Когда я впервые прилетел в Нью-Йорк, зашел в видеотеку. Это был 2001 год, еще продавались видеокассеты. На полочке с надписью «великие режиссеры» стоял «Сталкер». Я спросил у американцев: «Какое русское кино вы знаете?» Они задумались, потом назвали Михалкова. «А Тарковского знаете?» — «Нет». Я подхожу к этой полке: «Вот «Сталкер», его фильм». Тогда они воскликнули: «О, значит, Тарковский делает деньги!»
Если фильмы режиссера продаются в нью-йоркской видеотеке, в понимании местных жителей он успешный. Если нет — значит, нет. В Лос-Анджелесе ситуация совсем иная. Зайди там в любой бар выпить чашку кофе, спросят: «Откуда?» — «Из России». — «О, Тарковский!»
— Там лучше знают наше кино?
— В Голливуде просто другая атмосфера. Там все бармены и официанты — будущие кинозвезды. Или никто.
— Вернемся к фильму «В Кейптаунском порту». Вы показали в нем «бандитский» Петербург. Вы сознательно сделали это карикатурно?
— Конечно. Этот фильм — сказка и не имеет никакого отношения к модному сегодня гиперреализму, мне лично очень надоевшему. Но я бы сказал, что это не карикатурность, а гротеск.
— Сейчас много споров о 1990-х. Как вы относитесь к этой эпохе?

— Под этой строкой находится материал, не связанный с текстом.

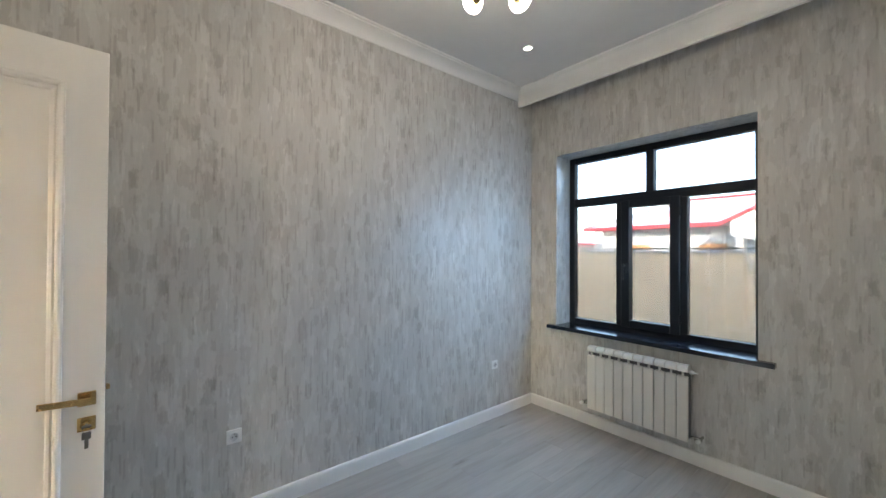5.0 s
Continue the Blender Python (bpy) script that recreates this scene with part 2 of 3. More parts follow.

— Как к истории моей страны. Она такая-сякая, разная, но это история моей страны. Я ее уважаю во всех проявлениях. Цой пел: «И мне не нравится то, что здесь было, // И мне не нравится то, что здесь есть». И мне тоже не нравилось то, что здесь было, и мне может не нравиться то, что здесь есть, но это моя страна, я ее люблю и воспринимаю ее историю такой, какая она сложилась.